Hollande encarna uma esquerda molenga, apática, incapaz de fazer frente aos ditames financeiros da chanceler alemã Angela Merkel ou da Comissão Europeia.
Laurent Bouvet, professor de Ciências Políticas na Universidade de Versailles-Saint-Quentin-em-Yvelines, assinala que François Hollande “corre o grande risco de terminar como o ex-presidente do governo espanhol” (José Luis Rodríguez Zapatero). Bouvet definiu a prática política de Hollande como um “socialismo menos revolucionário, orientado para o acordo”. Essa tendência à sensatez e ao compromisso, ao equilíbrio racional, é o que produz a sensação de que o presidente é um homem indeciso, que não tem identidade precisa. A esquerda reprova em Hollande a ausência global de gestos de caráter ideológico. A direita, ao contrário, acusa-o de governar com a ideologia.

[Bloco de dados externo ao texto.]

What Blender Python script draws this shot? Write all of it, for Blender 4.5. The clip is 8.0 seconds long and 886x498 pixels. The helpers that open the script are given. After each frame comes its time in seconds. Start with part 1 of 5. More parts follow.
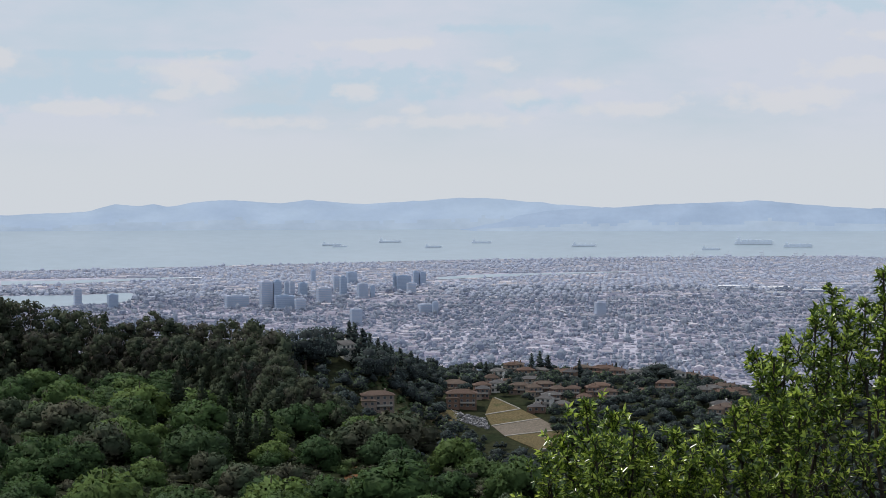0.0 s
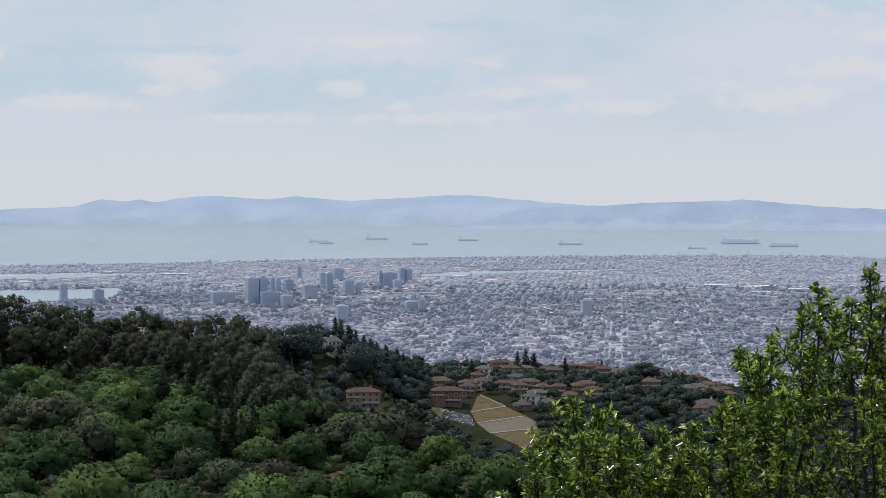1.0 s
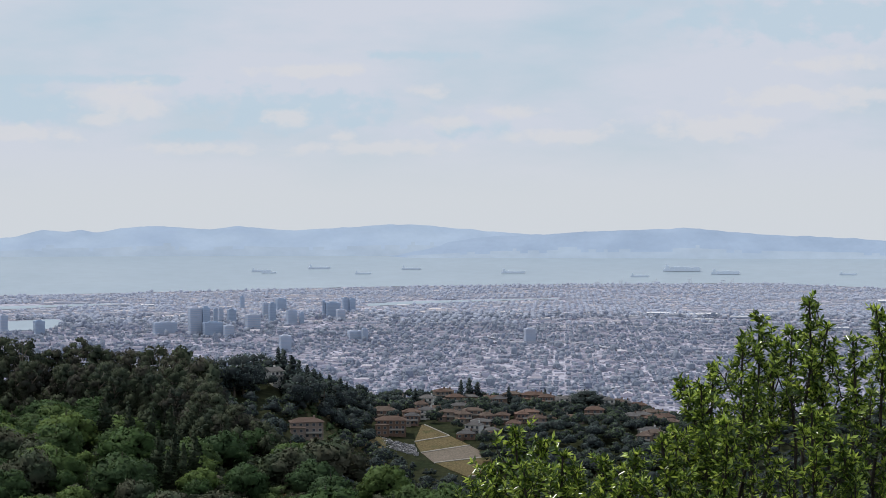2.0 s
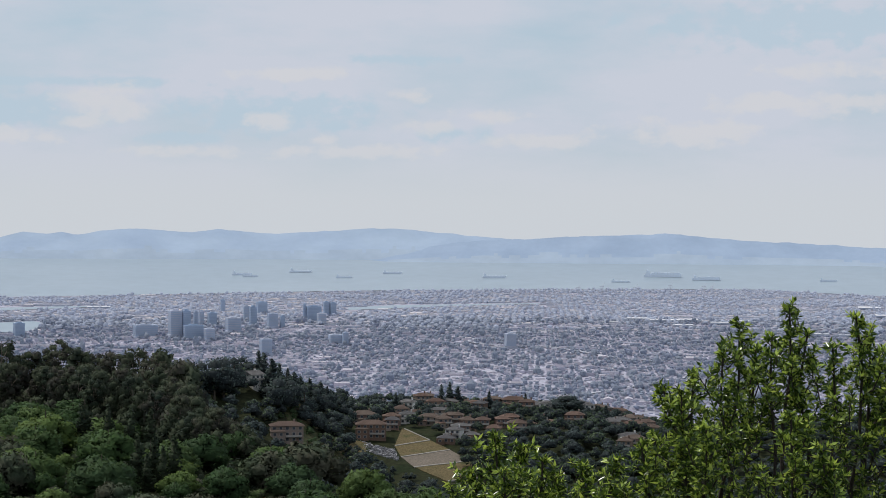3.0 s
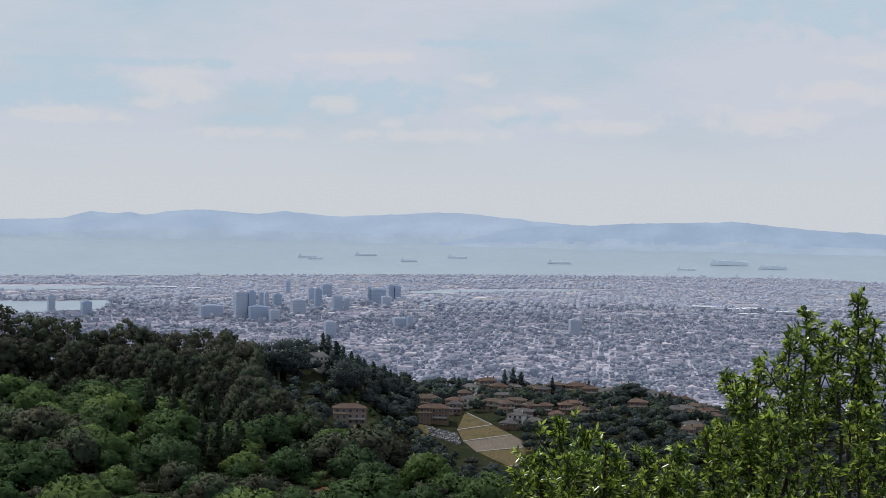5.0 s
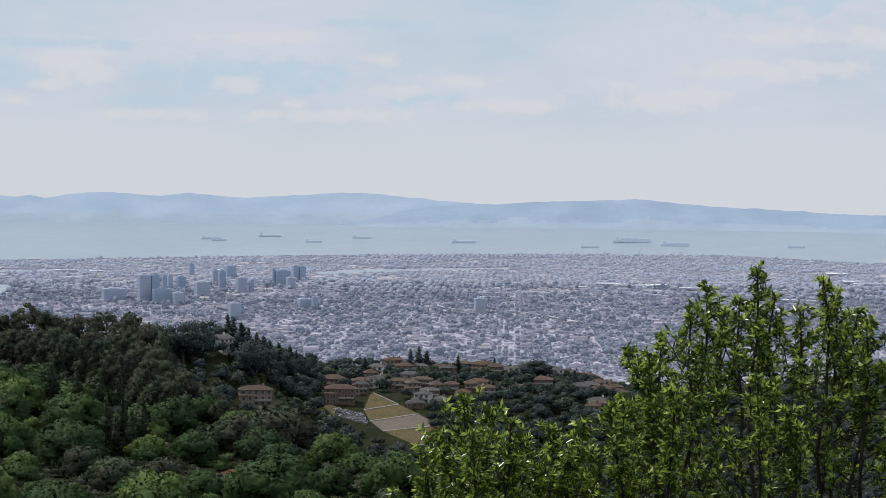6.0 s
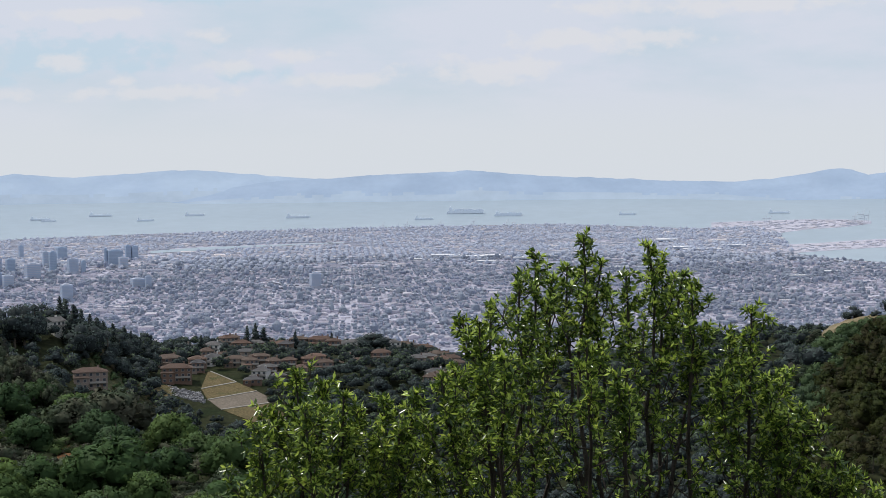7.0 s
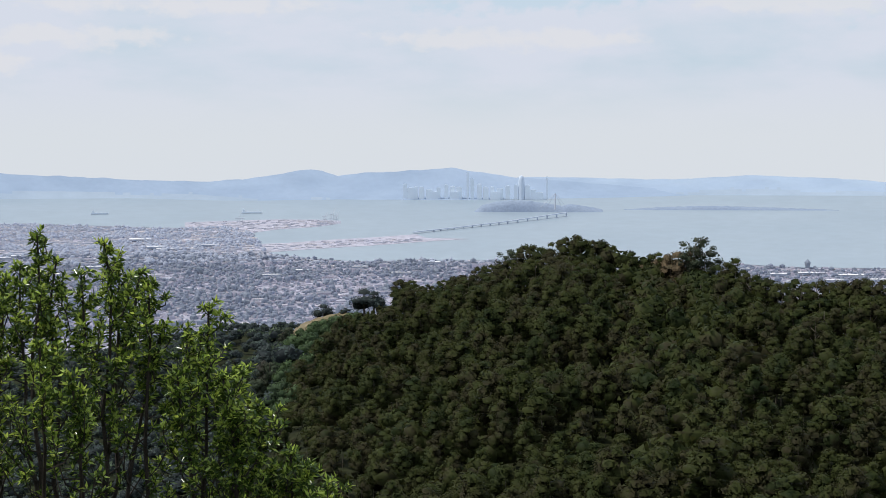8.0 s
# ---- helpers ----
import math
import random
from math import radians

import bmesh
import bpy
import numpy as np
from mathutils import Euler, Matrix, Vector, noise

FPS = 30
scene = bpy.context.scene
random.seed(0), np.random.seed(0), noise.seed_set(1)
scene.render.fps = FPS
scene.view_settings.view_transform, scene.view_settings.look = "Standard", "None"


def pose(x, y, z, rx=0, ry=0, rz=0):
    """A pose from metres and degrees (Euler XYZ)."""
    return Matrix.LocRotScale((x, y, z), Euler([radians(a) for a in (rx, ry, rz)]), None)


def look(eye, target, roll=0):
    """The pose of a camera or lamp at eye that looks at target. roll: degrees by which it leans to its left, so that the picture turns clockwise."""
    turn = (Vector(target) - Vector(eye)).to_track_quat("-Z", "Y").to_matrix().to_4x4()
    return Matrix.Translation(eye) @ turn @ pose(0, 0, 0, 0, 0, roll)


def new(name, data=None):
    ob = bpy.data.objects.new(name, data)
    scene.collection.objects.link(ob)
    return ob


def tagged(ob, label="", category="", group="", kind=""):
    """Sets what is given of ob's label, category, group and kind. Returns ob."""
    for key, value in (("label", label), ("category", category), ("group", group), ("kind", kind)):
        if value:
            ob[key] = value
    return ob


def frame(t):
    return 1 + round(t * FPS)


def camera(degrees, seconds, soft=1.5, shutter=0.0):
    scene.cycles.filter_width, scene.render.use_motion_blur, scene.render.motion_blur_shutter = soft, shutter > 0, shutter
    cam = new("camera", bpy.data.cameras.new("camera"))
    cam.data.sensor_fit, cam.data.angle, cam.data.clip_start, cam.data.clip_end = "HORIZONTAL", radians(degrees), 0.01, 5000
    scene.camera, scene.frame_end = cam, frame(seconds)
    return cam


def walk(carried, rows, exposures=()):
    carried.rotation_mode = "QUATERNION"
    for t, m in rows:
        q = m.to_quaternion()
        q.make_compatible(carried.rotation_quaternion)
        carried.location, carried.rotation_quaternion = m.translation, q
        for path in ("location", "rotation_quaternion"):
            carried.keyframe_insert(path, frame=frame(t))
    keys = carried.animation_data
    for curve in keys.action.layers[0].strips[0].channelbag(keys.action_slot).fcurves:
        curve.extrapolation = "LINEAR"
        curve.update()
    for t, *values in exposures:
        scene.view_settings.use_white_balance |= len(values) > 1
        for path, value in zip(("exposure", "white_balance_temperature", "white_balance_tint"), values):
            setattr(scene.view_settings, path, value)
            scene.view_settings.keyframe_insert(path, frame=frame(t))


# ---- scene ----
# Bearings are degrees clockwise from +Y, heights are degrees above eye level, ranges are metres along the ground.
EYE = 1.6
cam = camera(27.59, 8.0, soft=0.65)


def held(x, z, bearing, pitch, roll):
    """A hand-held pose at the lookout."""
    return pose(x, 0, EYE + z, 90 + pitch, 0, -bearing) @ pose(0, 0, 0, 0, 0, roll)


walk(cam, [
    (0.0, held(-0.042, 0.009, -1.026, -1.678, -0.172)),
    (0.5, held(-0.047, 0.009, -0.890, -1.621, 0.010)),
    (1.0, held(-0.051, 0.008, -0.596, -1.765, 0.195)),
    (1.5, held(-0.042, 0.011, 0.515, -1.155, -0.151)),
    (3.0, held(-0.039, 0.017, 1.800, -0.696, 0.359)),
    (3.5, held(-0.039, 0.012, 0.818, -0.915, 0.486)),
    (4.0, held(-0.040, 0.009, -0.060, -1.046, 1.225)),
    (5.3, held(-0.050, 0.012, -0.280, -1.225, 1.132)),
    (5.5, held(-0.047, 0.005, 0.430, -1.140, 1.321)),
    (6.0, held(-0.036, 0.000, 2.777, -1.808, 0.602)),
    (6.5, held(-0.016, -0.006, 5.161, -2.287, -0.294)),
    (7.0, held(0.011, -0.011, 8.025, -2.649, -0.669)),
    (7.1, held(0.034, 0.003, 8.974, -2.116, -1.015)),
    (7.2, held(0.037, -0.005, 10.979, -2.094, -0.703)),
    (7.3, held(0.062, -0.008, 13.248, -2.196, -0.800)),
    (7.4, held(0.075, -0.016, 15.395, -2.412, -0.679)),
    (7.5, held(0.084, -0.026, 17.339, -2.674, -0.798)),
    (8.0, held(0.145, -0.028, 24.639, -2.757, -0.043)),
], [(0.0, 0.0), (1.5, 0.03), (3.5, -0.1), (5.5, -0.05), (7.0, 0.1), (8.0, 0.14)])

# ---------------------------------------------------------------- world, sun
SUN_BEARING, SUN_HEIGHT = -60.0, 61.0
world = bpy.data.worlds.new("hazy_sky")
scene.world = world
world.use_nodes = True
wn, wl = world.node_tree.nodes, world.node_tree.links
wn.clear()


def wnode(kind, **values):
    n = wn.new(kind)
    for k, v in values.items():
        n.inputs[k].default_value = v
    return n


w_out = wn.new("ShaderNodeOutputWorld")
w_bg = wnode("ShaderNodeBackground", Strength=0.1)
w_co = wn.new("ShaderNodeTexCoord")
w_sep = wn.new("ShaderNodeSeparateXYZ")
wl.new(w_co.outputs["Generated"], w_sep.inputs[0])
w_max = wn.new("ShaderNodeMath")
w_max.operation = "MAXIMUM"
w_max.inputs[1].default_value = 0.02
wl.new(w_sep.outputs["Z"], w_max.inputs[0])
w_dir = wn.new("ShaderNodeCombineXYZ")
wl.new(w_sep.outputs["X"], w_dir.inputs["X"])
wl.new(w_sep.outputs["Y"], w_dir.inputs["Y"])
wl.new(w_max.outputs[0], w_dir.inputs["Z"])
sky = wn.new("ShaderNodeTexSky")
sky.sky_type = "NISHITA"
sky.sun_disc = False
sky.sun_elevation = radians(SUN_HEIGHT)
sky.sun_rotation = radians(SUN_BEARING)
sky.altitude = 430
sky.air_density, sky.dust_density, sky.ozone_density = 1.0, 2.0, 2.0
wl.new(w_dir.outputs[0], sky.inputs["Vector"])


def w_noise(scale, detail, stretch, low, high):
    """A layer of cloud: how much of it stands in each direction of the sky."""
    m = wn.new("ShaderNodeMapping")
    m.inputs["Scale"].default_value = stretch
    wl.new(w_co.outputs["Generated"], m.inputs["Vector"])
    n = wnode("ShaderNodeTexNoise", Scale=scale, Detail=detail, Roughness=0.55)
    wl.new(m.outputs[0], n.inputs["Vector"])
    r = wn.new("ShaderNodeMapRange")
    r.inputs["From Min"].default_value, r.inputs["From Max"].default_value = low, high
    wl.new(n.outputs["Fac"], r.inputs["Value"])
    return r.outputs["Result"]


def w_mix(fac, a, b):
    n = wn.new("ShaderNodeMix")
    n.data_type = "RGBA"
    for sock, v in ((n.inputs["Factor"], fac), (n.inputs["A"], a), (n.inputs["B"], b)):
        if isinstance(v, (int, float, tuple)):
            sock.default_value = v
        else:
            wl.new(v, sock)
    return n.outputs["Result"]


def w_math(op, a, b=None, c=None):
    n = wn.new("ShaderNodeMath")
    n.operation = op
    for sock, v in zip(n.inputs, (a, b, c)):
        if v is None:
            continue
        if isinstance(v, (int, float)):
            sock.default_value = v
        else:
            wl.new(v, sock)
    return n.outputs[0]


bearing = w_math("MULTIPLY", w_math("ARCTAN2", w_sep.outputs["X"], w_sep.outputs["Y"]), 57.2958)
height = w_math("MULTIPLY", w_math("ARCSINE", w_sep.outputs["Z"]), 57.2958)
ruffle = w_noise(60.0, 5.0, (1, 1, 1.6), 0.3, 0.7)


def cloud(b, h, wide, tall, soft=0.7):
    """One bank of cloud at a bearing and height, with a ruffled edge."""
    x = w_math("DIVIDE", w_math("SUBTRACT", bearing, b), wide)
    y = w_math("DIVIDE", w_math("SUBTRACT", height, h), tall)
    d = w_math("SQRT", w_math("ADD", w_math("MULTIPLY", x, x), w_math("MULTIPLY", y, y)))
    d = w_math("ADD", d, w_math("MULTIPLY", w_math("SUBTRACT", ruffle, 0.5), 1.1))
    r = wn.new("ShaderNodeMapRange")
    r.interpolation_type = "SMOOTHSTEP"
    r.inputs["From Min"].default_value, r.inputs["From Max"].default_value = 1.0, 1.0 - soft
    wl.new(d, r.inputs["Value"])
    return r.outputs["Result"]


def either(*facs):
    f = facs[0]
    for g in facs[1:]:
        f = w_math("MAXIMUM", f, g)
    return f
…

Hollande aposta no tempo, quer dizer, nos resultados. A distância entre o candidato e o presidente é enorme. A sociedade esperava muito e medidas imediatas. Hollande oferece pouco a passos lentos. Além disso, muito do que prometeu e ajudou a construir sua vitória ficou pelo caminho. Algumas medidas foram efetivamente adotadas, outras descartadas e uma parte importante, talvez demasiada, se tornou realidade mas com tantas mudanças e matizes que a ideia original ficou diluída.